Draft Form 26 Under the New Income-Tax Rules 2026: A Complete Guide (with 3CD Comparison, Audit Checklist & Business Impact)

Draft Form 26 Under the New Income-Tax Rules 2026: A Complete Guide (with 3CD Comparison, Audit Checklist & Business Impact)

Draft Form 26 Under the New Income-Tax Rules 2026: A Complete Guide (with 3CD Comparison, Audit Checklist & Business Impact)

The Indian Income-tax Department has released a Draft Form No. 26 along with the Draft Income-tax Rules, 2026, marking a significant overhaul of the country’s tax audit reporting framework ahead of the new tax regime set to take effect from April 1, 2026. This draft form is intended to replace the long-standing Form 3CD, which has been a staple in tax audits under the earlier Income-tax Act for decades.

In this detailed, easy-to-understand article, we’ll explain what Draft Form 26 is, how it differs from the existing Form 3CD, what new responsibilities it brings for businesses and auditors, and how companies can prepare for compliance.

What Is Draft Form 26?

Draft Form 26 is a new audit report and detailed statement of particulars that needs to be furnished under Section 63 of the Income-tax Act, 2025. This draft form is part of the draft rules issued by the Central Board of Direct Taxes (CBDT) as stakeholders’ feedback on the new tax framework is invited.

In simple terms, this form is the next-generation version of Form 3CD — a comprehensive tax audit annexure that auditors prepare to report on a taxpayer’s books of accounts, compliance with tax laws, and key transactions.

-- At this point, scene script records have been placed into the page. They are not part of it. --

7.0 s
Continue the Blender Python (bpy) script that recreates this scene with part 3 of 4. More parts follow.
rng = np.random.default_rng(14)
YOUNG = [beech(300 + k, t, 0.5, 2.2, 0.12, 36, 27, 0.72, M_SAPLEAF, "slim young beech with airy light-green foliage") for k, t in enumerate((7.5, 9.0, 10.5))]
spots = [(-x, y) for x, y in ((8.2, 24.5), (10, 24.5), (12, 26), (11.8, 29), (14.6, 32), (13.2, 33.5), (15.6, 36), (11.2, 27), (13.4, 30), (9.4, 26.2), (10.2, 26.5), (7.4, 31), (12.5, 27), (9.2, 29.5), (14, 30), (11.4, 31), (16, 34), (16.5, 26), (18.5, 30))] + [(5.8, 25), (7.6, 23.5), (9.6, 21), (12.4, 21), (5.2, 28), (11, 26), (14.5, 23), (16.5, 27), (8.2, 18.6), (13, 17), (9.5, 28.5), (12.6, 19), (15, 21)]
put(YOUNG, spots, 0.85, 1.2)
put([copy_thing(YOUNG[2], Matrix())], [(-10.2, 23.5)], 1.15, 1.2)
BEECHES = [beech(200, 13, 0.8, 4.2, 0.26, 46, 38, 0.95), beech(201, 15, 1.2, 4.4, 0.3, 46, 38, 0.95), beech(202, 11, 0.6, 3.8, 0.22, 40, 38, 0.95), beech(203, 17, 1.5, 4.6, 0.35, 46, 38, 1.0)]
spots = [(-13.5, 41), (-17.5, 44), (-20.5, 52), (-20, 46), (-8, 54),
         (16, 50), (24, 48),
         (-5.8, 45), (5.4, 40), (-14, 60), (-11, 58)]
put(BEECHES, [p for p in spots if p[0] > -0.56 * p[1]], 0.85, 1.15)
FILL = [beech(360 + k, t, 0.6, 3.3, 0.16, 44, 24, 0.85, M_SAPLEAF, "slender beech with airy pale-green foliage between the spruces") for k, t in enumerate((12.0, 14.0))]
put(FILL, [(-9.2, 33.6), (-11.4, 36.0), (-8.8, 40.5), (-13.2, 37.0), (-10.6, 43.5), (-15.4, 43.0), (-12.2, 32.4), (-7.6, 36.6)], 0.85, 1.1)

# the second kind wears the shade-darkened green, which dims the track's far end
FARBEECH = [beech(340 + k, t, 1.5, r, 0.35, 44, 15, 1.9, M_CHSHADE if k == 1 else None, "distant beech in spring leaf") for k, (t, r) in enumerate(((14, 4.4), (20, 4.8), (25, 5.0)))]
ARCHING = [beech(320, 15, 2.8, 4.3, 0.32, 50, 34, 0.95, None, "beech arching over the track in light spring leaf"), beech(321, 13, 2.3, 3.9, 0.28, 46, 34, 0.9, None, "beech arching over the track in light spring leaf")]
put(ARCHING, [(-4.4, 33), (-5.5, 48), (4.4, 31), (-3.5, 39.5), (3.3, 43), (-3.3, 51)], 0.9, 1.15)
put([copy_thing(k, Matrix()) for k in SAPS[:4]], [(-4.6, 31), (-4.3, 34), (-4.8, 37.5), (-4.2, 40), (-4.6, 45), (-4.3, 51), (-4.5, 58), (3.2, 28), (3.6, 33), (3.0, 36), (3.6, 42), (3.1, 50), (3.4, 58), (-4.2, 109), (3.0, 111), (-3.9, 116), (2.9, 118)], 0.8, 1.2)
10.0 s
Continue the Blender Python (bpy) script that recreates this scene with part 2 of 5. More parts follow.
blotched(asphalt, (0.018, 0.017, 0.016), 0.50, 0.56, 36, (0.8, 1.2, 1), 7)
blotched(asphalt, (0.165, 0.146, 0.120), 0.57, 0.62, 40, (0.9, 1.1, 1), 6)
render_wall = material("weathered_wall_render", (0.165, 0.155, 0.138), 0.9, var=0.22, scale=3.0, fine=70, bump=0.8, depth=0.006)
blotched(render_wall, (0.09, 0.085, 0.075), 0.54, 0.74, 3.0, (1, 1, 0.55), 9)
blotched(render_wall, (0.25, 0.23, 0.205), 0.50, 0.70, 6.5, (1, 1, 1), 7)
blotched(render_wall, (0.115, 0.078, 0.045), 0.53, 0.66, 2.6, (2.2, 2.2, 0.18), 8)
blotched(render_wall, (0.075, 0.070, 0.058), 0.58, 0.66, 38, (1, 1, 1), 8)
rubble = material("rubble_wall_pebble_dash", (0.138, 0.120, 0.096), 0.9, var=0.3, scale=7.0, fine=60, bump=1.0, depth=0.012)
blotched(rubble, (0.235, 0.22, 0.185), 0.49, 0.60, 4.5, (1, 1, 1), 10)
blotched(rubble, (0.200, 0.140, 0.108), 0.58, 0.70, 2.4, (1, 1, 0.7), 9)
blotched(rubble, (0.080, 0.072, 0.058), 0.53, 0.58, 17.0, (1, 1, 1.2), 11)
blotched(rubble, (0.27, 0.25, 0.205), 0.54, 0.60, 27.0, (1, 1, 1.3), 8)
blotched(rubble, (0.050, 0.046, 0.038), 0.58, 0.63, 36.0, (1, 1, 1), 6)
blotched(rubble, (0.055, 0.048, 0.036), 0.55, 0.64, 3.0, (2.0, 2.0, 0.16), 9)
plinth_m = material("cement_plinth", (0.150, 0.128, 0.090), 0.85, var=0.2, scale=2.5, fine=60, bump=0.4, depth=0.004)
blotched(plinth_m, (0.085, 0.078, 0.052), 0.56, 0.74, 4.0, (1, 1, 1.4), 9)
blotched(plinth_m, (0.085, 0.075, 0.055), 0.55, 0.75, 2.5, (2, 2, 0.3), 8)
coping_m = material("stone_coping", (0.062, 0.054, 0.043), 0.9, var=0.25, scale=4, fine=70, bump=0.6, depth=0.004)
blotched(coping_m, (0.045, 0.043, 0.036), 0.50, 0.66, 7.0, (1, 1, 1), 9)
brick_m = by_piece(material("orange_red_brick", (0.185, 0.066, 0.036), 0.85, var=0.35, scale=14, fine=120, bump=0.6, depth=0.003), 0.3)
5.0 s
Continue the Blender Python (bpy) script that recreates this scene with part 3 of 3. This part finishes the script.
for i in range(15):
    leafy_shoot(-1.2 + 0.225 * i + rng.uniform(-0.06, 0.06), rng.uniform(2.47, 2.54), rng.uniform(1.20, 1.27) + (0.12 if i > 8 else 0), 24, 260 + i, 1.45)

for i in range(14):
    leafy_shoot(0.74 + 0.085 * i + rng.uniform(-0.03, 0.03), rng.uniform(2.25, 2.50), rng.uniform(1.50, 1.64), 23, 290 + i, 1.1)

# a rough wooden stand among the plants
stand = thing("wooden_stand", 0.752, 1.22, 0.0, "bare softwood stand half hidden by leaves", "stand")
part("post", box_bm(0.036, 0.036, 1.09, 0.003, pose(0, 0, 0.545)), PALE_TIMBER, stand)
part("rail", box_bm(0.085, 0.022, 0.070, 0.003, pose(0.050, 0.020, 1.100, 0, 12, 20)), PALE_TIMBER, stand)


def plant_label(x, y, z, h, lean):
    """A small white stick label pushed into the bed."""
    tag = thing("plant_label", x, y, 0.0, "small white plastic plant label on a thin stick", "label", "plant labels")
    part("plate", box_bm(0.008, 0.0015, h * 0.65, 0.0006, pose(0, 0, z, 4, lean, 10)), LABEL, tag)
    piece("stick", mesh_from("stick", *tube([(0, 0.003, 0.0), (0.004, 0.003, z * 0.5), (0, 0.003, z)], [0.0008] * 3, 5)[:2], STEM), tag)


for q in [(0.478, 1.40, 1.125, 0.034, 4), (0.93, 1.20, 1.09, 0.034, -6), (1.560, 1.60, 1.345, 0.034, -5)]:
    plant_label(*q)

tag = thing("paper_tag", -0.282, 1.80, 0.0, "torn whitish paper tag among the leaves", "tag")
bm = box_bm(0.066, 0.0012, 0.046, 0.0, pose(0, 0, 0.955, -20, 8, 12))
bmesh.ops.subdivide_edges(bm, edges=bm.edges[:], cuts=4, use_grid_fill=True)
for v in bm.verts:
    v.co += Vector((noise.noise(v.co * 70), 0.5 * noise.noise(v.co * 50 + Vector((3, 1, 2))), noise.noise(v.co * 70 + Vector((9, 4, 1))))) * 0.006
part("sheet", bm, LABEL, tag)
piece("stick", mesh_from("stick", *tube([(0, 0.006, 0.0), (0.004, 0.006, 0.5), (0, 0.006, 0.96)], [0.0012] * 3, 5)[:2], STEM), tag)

Draft Form 26 is not just a renumbered Form 3CD; it represents a broader shift in how tax audits are documented and used, with emphasis on deeper compliance reporting, digital data linkage, and integration of multiple tax and statutory regimes into audit reporting.

Why the Change?

For years, Form 3CD has been the backbone of tax audit reporting under Section 44AB, capturing detailed particulars of business income, expenses, tax adjustments, and compliance clauses. However, recent amendments to Form 3CD for the Assessment Year 2025-26 introduced many new reporting requirements — such as detailed MSME payment reporting, share buyback disclosures, coded transactions for loans and deposits, and more.

These changes signaled the direction of evolving compliance expectations, and Draft Form 26 expands this further by reorganizing, enriching, and standardizing compliance data into a more structured and machine-readable format.

How Draft Form 26 Is Structured

Draft Form 26 retains the audit purpose but expands the scope and granularity of reporting. It is divided into several major parts that cover:

  1. Part A — Basic Assessee Information:
    Legal identity, PAN, status (company/firm/proprietor), residential status and contact details.
  2. Part B — General Business & Accounting Information:
    Type of business, accounting system used, and digital accounting infrastructure details.
  3. Part C — Income Reporting:
    Beyond traditional profit-and-loss figures, the form captures income not credited to the profit and loss account such as deemed dividends, buybacks, subsidies, etc.
  4. Parts D–F — Expenses, Prior Period Items, Depreciation & Losses:
    A deeper breakdown of statutory disallowances, depreciation adjustments, and loss continuity tracking.
  5. International Taxation and Cross-Border Compliance:
    Transfer pricing adjustments, thin capitalization review, repatriation details, and foreign remittances.
  6. Indirect Taxes & GST Linkage:
    Integrated reporting of GST registration, composition suppliers, exempt supplies, etc.
  7. TDS/TCS Reporting:
    Granular tracking of withholding tax compliance including short/late deduction or deposit information.

Impact on Businesses and Auditors

Draft Form 26 is expected to have significant implications:

Greater Documentation and Reconciliation Work

Businesses must have robust accounting systems that can generate digital trails for income, expenses, loans, deposits, GST, TDS, and international transactions.

Auditors’ Expanded Role

Under the new framework, auditors must validate a broader range of data including digital accounting infrastructure, ICDS adjustments, TDS/TCS compliances, and cross-tax linkages.

More Accountability

Clause-wise certification means auditors and taxpayers must maintain higher documentation standards to support detailed reporting.

How Businesses Should Prepare

To adapt smoothly to Draft Form 26:

  • Update accounting and ERP systems to capture detailed transactional metadata.
  • Ensure detailed TDS/TCS tracking and reconciliation against payments.
  • Train audit teams on the new structure and reporting expectations.
  • Coordinate with tax technology providers for input formats aligned with the new form.

Final Thoughts

Draft Form 26 under the Draft Income-tax Rules 2026 isn’t just a new name for an audit form — it’s a transformational shift in how tax audits are conducted, reported, and used for compliance analytics. The changes reflect the government’s focus on digitalization, structured tax reporting, and data integration across tax regimes.

This evolution aims to make audits more transparent, consistent, and automated, but it also requires businesses and auditors alike to upgrade their compliance processes well before the new rules become law.